Exercise goal: Quote verbatim everything from the line containing "finishes the script." down to the line containing "f, mat), ob)", with both of those lines included and no others.

┌─ Excerpted data

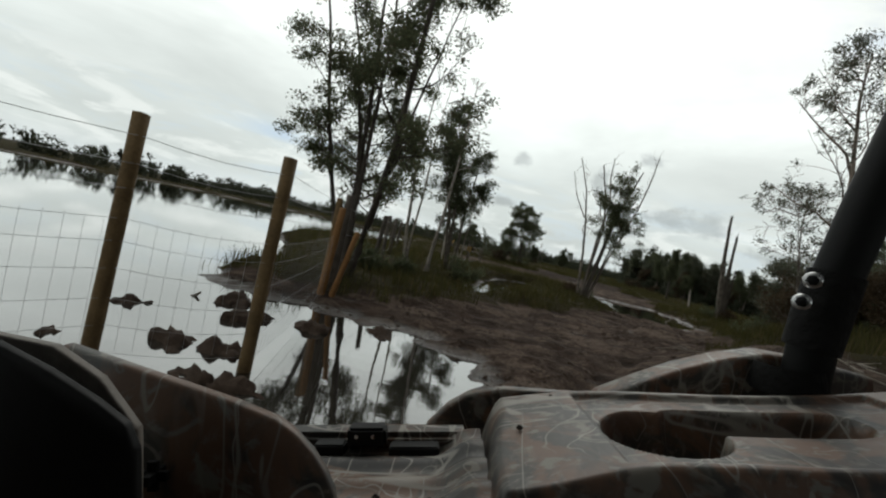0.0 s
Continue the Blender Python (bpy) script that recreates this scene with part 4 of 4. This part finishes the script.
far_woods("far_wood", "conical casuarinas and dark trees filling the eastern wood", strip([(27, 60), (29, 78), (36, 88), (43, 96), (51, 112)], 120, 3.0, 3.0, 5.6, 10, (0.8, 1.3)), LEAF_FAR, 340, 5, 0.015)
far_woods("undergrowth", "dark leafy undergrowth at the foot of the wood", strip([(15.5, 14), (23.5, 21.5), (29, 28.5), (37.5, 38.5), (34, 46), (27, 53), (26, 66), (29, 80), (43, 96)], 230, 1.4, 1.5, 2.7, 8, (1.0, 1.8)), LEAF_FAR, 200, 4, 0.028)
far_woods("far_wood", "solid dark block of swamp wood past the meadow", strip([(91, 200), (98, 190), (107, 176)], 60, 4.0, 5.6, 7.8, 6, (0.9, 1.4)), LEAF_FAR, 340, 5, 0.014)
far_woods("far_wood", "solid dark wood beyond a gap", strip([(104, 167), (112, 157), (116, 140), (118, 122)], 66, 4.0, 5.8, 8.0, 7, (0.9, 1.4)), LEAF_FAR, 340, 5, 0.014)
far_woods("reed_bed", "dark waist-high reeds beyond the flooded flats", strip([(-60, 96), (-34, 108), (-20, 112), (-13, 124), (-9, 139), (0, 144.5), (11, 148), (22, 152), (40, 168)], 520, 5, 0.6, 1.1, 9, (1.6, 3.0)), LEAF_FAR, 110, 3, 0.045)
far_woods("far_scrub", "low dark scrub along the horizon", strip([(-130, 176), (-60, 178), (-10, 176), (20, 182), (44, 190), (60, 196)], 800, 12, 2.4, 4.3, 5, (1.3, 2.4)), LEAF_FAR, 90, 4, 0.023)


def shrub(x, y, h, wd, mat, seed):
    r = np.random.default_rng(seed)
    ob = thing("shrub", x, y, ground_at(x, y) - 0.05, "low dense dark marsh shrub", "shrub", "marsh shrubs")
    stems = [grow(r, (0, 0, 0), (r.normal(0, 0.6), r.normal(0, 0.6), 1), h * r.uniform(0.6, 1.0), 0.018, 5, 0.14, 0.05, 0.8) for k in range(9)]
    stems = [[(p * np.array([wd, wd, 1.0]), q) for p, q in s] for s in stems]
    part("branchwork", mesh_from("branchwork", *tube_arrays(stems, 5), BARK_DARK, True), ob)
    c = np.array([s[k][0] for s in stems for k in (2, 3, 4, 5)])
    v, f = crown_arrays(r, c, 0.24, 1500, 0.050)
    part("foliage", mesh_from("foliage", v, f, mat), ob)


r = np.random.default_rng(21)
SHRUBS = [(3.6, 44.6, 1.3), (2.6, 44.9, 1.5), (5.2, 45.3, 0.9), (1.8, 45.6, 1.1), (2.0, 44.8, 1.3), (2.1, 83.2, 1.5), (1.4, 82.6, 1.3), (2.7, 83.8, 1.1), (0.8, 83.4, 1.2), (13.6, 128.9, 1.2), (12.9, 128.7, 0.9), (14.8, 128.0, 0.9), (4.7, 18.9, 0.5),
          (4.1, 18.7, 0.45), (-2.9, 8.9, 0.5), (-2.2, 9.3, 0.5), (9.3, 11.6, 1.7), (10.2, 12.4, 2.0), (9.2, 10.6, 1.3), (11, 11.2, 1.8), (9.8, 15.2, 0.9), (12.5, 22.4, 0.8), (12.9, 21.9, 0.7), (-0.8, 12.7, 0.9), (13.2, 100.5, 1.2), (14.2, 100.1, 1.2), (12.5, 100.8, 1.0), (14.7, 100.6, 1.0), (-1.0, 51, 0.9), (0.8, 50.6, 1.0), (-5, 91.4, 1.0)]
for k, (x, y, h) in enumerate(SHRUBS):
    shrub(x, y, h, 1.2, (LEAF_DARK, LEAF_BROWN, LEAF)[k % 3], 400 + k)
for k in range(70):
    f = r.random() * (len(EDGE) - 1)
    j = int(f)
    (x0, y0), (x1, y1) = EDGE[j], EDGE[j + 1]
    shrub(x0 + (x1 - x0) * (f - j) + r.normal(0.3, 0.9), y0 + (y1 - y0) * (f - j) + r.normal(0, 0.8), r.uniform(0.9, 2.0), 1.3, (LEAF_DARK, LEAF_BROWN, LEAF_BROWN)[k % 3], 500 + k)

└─
┌─ Excerpted data

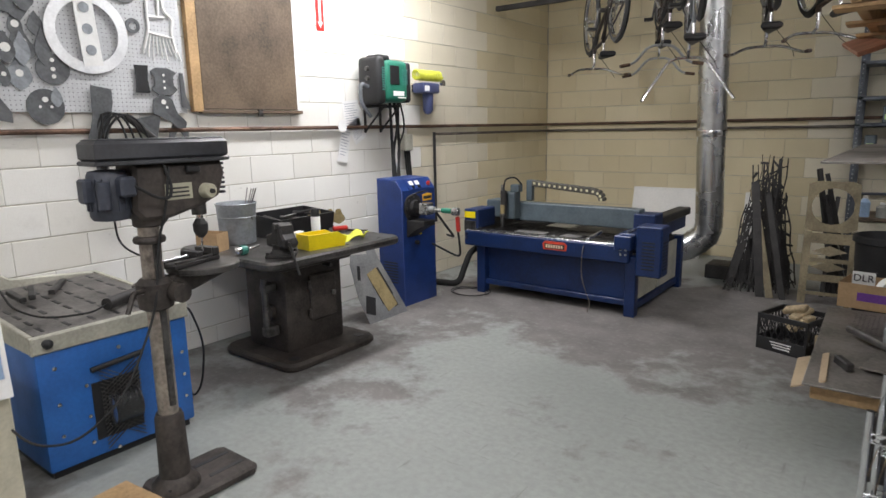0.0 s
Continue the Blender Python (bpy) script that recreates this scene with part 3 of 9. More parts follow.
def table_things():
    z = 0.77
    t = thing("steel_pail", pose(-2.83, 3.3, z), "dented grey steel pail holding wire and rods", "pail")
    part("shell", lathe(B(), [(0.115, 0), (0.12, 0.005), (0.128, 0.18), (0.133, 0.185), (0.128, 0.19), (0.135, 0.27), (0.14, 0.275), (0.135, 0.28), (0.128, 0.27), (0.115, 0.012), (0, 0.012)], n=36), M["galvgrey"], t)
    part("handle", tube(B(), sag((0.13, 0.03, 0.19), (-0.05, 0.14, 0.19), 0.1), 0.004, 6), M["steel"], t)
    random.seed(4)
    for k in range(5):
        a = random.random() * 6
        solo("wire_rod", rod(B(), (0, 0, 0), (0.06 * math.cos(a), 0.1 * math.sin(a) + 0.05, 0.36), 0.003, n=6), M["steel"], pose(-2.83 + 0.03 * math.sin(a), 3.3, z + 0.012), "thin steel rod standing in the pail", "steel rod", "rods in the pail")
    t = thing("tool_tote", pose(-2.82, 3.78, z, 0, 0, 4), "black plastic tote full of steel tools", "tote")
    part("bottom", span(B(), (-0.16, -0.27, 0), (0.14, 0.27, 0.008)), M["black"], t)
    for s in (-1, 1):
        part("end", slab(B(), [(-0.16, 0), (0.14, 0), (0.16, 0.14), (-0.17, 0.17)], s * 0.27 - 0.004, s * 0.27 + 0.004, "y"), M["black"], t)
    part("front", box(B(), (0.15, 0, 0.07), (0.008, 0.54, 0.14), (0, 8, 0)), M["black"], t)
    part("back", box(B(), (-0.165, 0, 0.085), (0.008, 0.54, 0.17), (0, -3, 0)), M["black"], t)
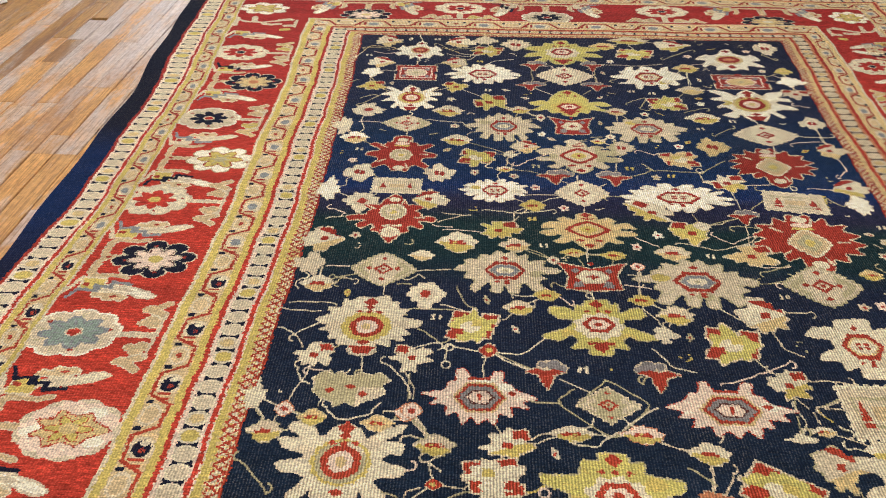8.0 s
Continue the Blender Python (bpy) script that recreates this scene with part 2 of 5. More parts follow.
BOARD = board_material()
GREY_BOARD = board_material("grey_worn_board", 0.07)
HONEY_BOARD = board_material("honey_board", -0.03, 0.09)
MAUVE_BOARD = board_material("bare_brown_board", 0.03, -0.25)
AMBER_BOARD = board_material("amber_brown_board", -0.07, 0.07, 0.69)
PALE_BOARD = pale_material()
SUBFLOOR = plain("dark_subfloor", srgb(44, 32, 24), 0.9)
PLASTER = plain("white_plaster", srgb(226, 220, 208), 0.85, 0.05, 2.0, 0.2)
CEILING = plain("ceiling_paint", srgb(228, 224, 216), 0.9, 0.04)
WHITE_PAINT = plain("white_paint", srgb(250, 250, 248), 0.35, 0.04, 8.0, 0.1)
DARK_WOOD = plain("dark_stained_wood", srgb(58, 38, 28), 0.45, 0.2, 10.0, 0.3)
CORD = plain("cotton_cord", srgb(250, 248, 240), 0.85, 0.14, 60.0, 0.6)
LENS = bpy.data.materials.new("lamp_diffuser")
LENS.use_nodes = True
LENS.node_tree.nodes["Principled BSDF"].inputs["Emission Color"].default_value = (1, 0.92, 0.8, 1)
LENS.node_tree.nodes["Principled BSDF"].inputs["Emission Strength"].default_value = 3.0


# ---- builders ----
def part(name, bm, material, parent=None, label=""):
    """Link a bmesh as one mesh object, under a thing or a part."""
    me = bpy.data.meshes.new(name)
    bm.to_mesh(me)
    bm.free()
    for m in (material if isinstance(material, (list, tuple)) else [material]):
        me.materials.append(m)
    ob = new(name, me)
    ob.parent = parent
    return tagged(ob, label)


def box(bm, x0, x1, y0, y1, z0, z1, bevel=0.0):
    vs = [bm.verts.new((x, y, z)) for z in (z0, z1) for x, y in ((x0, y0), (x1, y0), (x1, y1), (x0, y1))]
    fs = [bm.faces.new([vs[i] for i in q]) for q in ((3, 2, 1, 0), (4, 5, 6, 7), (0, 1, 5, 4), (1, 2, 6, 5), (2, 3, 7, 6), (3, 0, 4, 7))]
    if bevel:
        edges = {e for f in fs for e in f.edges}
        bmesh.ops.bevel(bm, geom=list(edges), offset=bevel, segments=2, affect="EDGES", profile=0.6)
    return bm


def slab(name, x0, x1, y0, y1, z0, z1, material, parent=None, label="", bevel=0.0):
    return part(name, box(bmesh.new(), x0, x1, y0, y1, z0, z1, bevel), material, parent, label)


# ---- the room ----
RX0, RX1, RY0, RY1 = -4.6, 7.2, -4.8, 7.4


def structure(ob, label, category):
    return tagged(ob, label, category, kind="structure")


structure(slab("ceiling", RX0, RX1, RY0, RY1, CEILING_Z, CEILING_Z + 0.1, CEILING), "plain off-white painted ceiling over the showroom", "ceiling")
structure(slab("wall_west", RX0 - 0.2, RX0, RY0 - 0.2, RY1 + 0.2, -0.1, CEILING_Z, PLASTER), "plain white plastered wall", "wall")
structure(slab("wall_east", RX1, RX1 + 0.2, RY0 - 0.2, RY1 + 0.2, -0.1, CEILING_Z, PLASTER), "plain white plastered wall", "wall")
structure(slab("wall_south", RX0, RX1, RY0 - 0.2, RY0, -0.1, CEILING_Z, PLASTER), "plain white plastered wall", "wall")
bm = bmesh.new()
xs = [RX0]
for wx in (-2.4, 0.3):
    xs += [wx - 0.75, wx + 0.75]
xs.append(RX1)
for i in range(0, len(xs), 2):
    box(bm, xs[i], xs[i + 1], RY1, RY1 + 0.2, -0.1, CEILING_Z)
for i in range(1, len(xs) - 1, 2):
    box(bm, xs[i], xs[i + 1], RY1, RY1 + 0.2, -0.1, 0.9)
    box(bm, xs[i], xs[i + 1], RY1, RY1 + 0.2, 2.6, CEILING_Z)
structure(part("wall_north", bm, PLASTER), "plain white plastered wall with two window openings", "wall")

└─

Output:
Continue the Blender Python (bpy) script that recreates this scene with part 4 of 4. This part finishes the script.
far_woods("far_wood", "conical casuarinas and dark trees filling the eastern wood", strip([(27, 60), (29, 78), (36, 88), (43, 96), (51, 112)], 120, 3.0, 3.0, 5.6, 10, (0.8, 1.3)), LEAF_FAR, 340, 5, 0.015)
far_woods("undergrowth", "dark leafy undergrowth at the foot of the wood", strip([(15.5, 14), (23.5, 21.5), (29, 28.5), (37.5, 38.5), (34, 46), (27, 53), (26, 66), (29, 80), (43, 96)], 230, 1.4, 1.5, 2.7, 8, (1.0, 1.8)), LEAF_FAR, 200, 4, 0.028)
far_woods("far_wood", "solid dark block of swamp wood past the meadow", strip([(91, 200), (98, 190), (107, 176)], 60, 4.0, 5.6, 7.8, 6, (0.9, 1.4)), LEAF_FAR, 340, 5, 0.014)
far_woods("far_wood", "solid dark wood beyond a gap", strip([(104, 167), (112, 157), (116, 140), (118, 122)], 66, 4.0, 5.8, 8.0, 7, (0.9, 1.4)), LEAF_FAR, 340, 5, 0.014)
far_woods("reed_bed", "dark waist-high reeds beyond the flooded flats", strip([(-60, 96), (-34, 108), (-20, 112), (-13, 124), (-9, 139), (0, 144.5), (11, 148), (22, 152), (40, 168)], 520, 5, 0.6, 1.1, 9, (1.6, 3.0)), LEAF_FAR, 110, 3, 0.045)
far_woods("far_scrub", "low dark scrub along the horizon", strip([(-130, 176), (-60, 178), (-10, 176), (20, 182), (44, 190), (60, 196)], 800, 12, 2.4, 4.3, 5, (1.3, 2.4)), LEAF_FAR, 90, 4, 0.023)


def shrub(x, y, h, wd, mat, seed):
    r = np.random.default_rng(seed)
    ob = thing("shrub", x, y, ground_at(x, y) - 0.05, "low dense dark marsh shrub", "shrub", "marsh shrubs")
    stems = [grow(r, (0, 0, 0), (r.normal(0, 0.6), r.normal(0, 0.6), 1), h * r.uniform(0.6, 1.0), 0.018, 5, 0.14, 0.05, 0.8) for k in range(9)]
    stems = [[(p * np.array([wd, wd, 1.0]), q) for p, q in s] for s in stems]
    part("branchwork", mesh_from("branchwork", *tube_arrays(stems, 5), BARK_DARK, True), ob)
    c = np.array([s[k][0] for s in stems for k in (2, 3, 4, 5)])
    v, f = crown_arrays(r, c, 0.24, 1500, 0.050)
    part("foliage", mesh_from("foliage", v, f, mat), ob)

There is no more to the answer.